- **SUPPLIED MATERIAL**
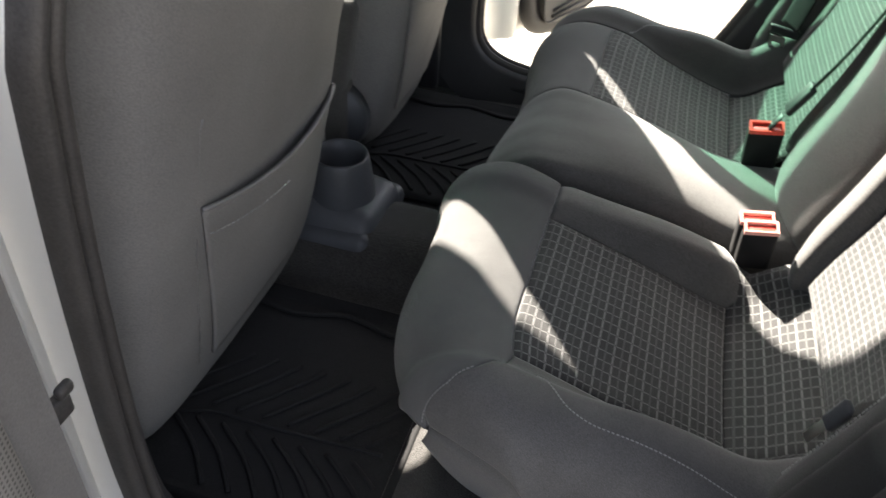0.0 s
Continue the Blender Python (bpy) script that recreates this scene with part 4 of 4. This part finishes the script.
def near_door():
    """The door that the viewer stands beside: only its hinge end shows."""
    A = radians(80.0)
    dm, dw = Vector((math.cos(A), -math.sin(A), 0)), Vector((math.sin(A), math.cos(A), 0))
    H = Vector((-0.300, -0.690, 0))

    def to(m, z, w):
        return H + dm * m + dw * (w + 0.20 * max(0, z - 1.0)) + Vector((0, 0, z))

    ob = thing("door_3", "open rear car door with grey ribbed cloth lining", "car door", tuple(H + dm * 0.4), "open doors", "structure")
    low = [(0.0, 0.37), (0.40, 0.36), (0.60, 0.42), (0.74, 0.70), (0.78, 1.02), (0.0, 1.02)]
    part("outer_panel", plate(low, 0.04, to=lambda a, b, c: to(a, b, c - 0.05)), SILVER, ob, smooth=False)
    part("hinge_edge", sheet([[to(m, z, w) for z in np.linspace(0.37, 1.02, 30)] for m, w in ((-0.004, -0.05), (-0.006, -0.02), (0.0, -0.006), (0.03, 0.010), (0.075, 0.028), (0.10, 0.041), (0.112, 0.055), (0.13, 0.060))]), SILVER, ob)
    part("border", plate([(0.102, 0.385), (0.36, 0.38), (0.58, 0.44), (0.72, 0.70), (0.76, 1.02), (0.106, 1.02)], 0.028, to=lambda a, b, c: to(a, b, c + 0.046)), BORDER, ob, "smooth dark grey plastic border", smooth=False)
    g = [[to(m, z, 0.078 + 0.006 * math.sin(math.pi * min(1, (m - 0.145) / 0.2) * 0.5)) for z in np.linspace(0.42, 0.95, 20)] for m in np.linspace(0.145, 0.62, 20)]
    part("lining", sheet(g, 0.004), RIBBED, ob, "grey finely ribbed cloth")
    fr = curve([(0.06, 1.02), (0.065, 1.20), (0.09, 1.34), (0.17, 1.39), (0.40, 1.39), (0.60, 1.33), (0.73, 1.22), (0.79, 1.08), (0.79, 1.02)], 60)
    inn = curve([(0.11, 1.02), (0.115, 1.20), (0.14, 1.31), (0.20, 1.35), (0.39, 1.35), (0.56, 1.29), (0.68, 1.19), (0.74, 1.08), (0.74, 1.02)], 60)
    part("window_frame", plate([tuple(q) for q in fr] + [tuple(q) for q in inn[::-1]], 0.03, to=lambda a, b, c: to(a, b, c - 0.07)), BLACK, ob, smooth=False)
    part("hinge", join(block((0.010, 0.022, 0.018), 0.003, 3, pose(-0.243, -0.750, 0.765)), block((0.007, 0.014, 0.010), 0.003, 2, pose(-0.240, -0.742, 0.778))), RUBBER, ob, "grimy grey hinge check arm")


near_door()


def near_front_door():
    """The closed door beside the front seat."""
    ob = thing("door_4", "closed front car door with pale trim and green glass", "car door", (-0.9, -0.70, 0.4), "", "structure")
    side = lambda y: (lambda a, b, c: (a, -(y + tumble(b) + c), b))
    low = [(-0.40, 0.37), (-0.40, 0.95), (-1.38, 0.95), (-1.38, 0.60), (-1.25, 0.37)]
    up = [(-0.41, 0.95), (-0.44, 1.20), (-0.50, 1.30), (-0.74, 1.30), (-0.84, 1.13), (-1.10, 1.05), (-1.38, 0.96)]
    part("outer_panel", plate(low, 0.03, to=side(0.712)), SILVER, ob, smooth=False)
    part("trim_panel", plate(low, 0.03, to=side(0.655)), DOOR_TRIM, ob, "grey plastic trim panel", smooth=False)
    part("window_glass", plate(up, 0.004, to=side(0.714)), GLASS, ob, "green tinted glass", smooth=False)


near_front_door()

- **DESCRIPTION OF THE TASK**
Print out the lines exactly, skipping any picture.

- **RESPONSE BELOW**
0.0 s
Continue the Blender Python (bpy) script that recreates this scene with part 4 of 4. This part finishes the script.
def near_door():
    """The door that the viewer stands beside: only its hinge end shows."""
    A = radians(80.0)
    dm, dw = Vector((math.cos(A), -math.sin(A), 0)), Vector((math.sin(A), math.cos(A), 0))
    H = Vector((-0.300, -0.690, 0))

    def to(m, z, w):
        return H + dm * m + dw * (w + 0.20 * max(0, z - 1.0)) + Vector((0, 0, z))

    ob = thing("door_3", "open rear car door with grey ribbed cloth lining", "car door", tuple(H + dm * 0.4), "open doors", "structure")
    low = [(0.0, 0.37), (0.40, 0.36), (0.60, 0.42), (0.74, 0.70), (0.78, 1.02), (0.0, 1.02)]
    part("outer_panel", plate(low, 0.04, to=lambda a, b, c: to(a, b, c - 0.05)), SILVER, ob, smooth=False)
    part("hinge_edge", sheet([[to(m, z, w) for z in np.linspace(0.37, 1.02, 30)] for m, w in ((-0.004, -0.05), (-0.006, -0.02), (0.0, -0.006), (0.03, 0.010), (0.075, 0.028), (0.10, 0.041), (0.112, 0.055), (0.13, 0.060))]), SILVER, ob)
    part("border", plate([(0.102, 0.385), (0.36, 0.38), (0.58, 0.44), (0.72, 0.70), (0.76, 1.02), (0.106, 1.02)], 0.028, to=lambda a, b, c: to(a, b, c + 0.046)), BORDER, ob, "smooth dark grey plastic border", smooth=False)
    g = [[to(m, z, 0.078 + 0.006 * math.sin(math.pi * min(1, (m - 0.145) / 0.2) * 0.5)) for z in np.linspace(0.42, 0.95, 20)] for m in np.linspace(0.145, 0.62, 20)]
    part("lining", sheet(g, 0.004), RIBBED, ob, "grey finely ribbed cloth")
    fr = curve([(0.06, 1.02), (0.065, 1.20), (0.09, 1.34), (0.17, 1.39), (0.40, 1.39), (0.60, 1.33), (0.73, 1.22), (0.79, 1.08), (0.79, 1.02)], 60)
    inn = curve([(0.11, 1.02), (0.115, 1.20), (0.14, 1.31), (0.20, 1.35), (0.39, 1.35), (0.56, 1.29), (0.68, 1.19), (0.74, 1.08), (0.74, 1.02)], 60)
    part("window_frame", plate([tuple(q) for q in fr] + [tuple(q) for q in inn[::-1]], 0.03, to=lambda a, b, c: to(a, b, c - 0.07)), BLACK, ob, smooth=False)
    part("hinge", join(block((0.010, 0.022, 0.018), 0.003, 3, pose(-0.243, -0.750, 0.765)), block((0.007, 0.014, 0.010), 0.003, 2, pose(-0.240, -0.742, 0.778))), RUBBER, ob, "grimy grey hinge check arm")


near_door()


def near_front_door():
    """The closed door beside the front seat."""
    ob = thing("door_4", "closed front car door with pale trim and green glass", "car door", (-0.9, -0.70, 0.4), "", "structure")
    side = lambda y: (lambda a, b, c: (a, -(y + tumble(b) + c), b))
    low = [(-0.40, 0.37), (-0.40, 0.95), (-1.38, 0.95), (-1.38, 0.60), (-1.25, 0.37)]
    up = [(-0.41, 0.95), (-0.44, 1.20), (-0.50, 1.30), (-0.74, 1.30), (-0.84, 1.13), (-1.10, 1.05), (-1.38, 0.96)]
    part("outer_panel", plate(low, 0.03, to=side(0.712)), SILVER, ob, smooth=False)
    part("trim_panel", plate(low, 0.03, to=side(0.655)), DOOR_TRIM, ob, "grey plastic trim panel", smooth=False)
    part("window_glass", plate(up, 0.004, to=side(0.714)), GLASS, ob, "green tinted glass", smooth=False)


near_front_door()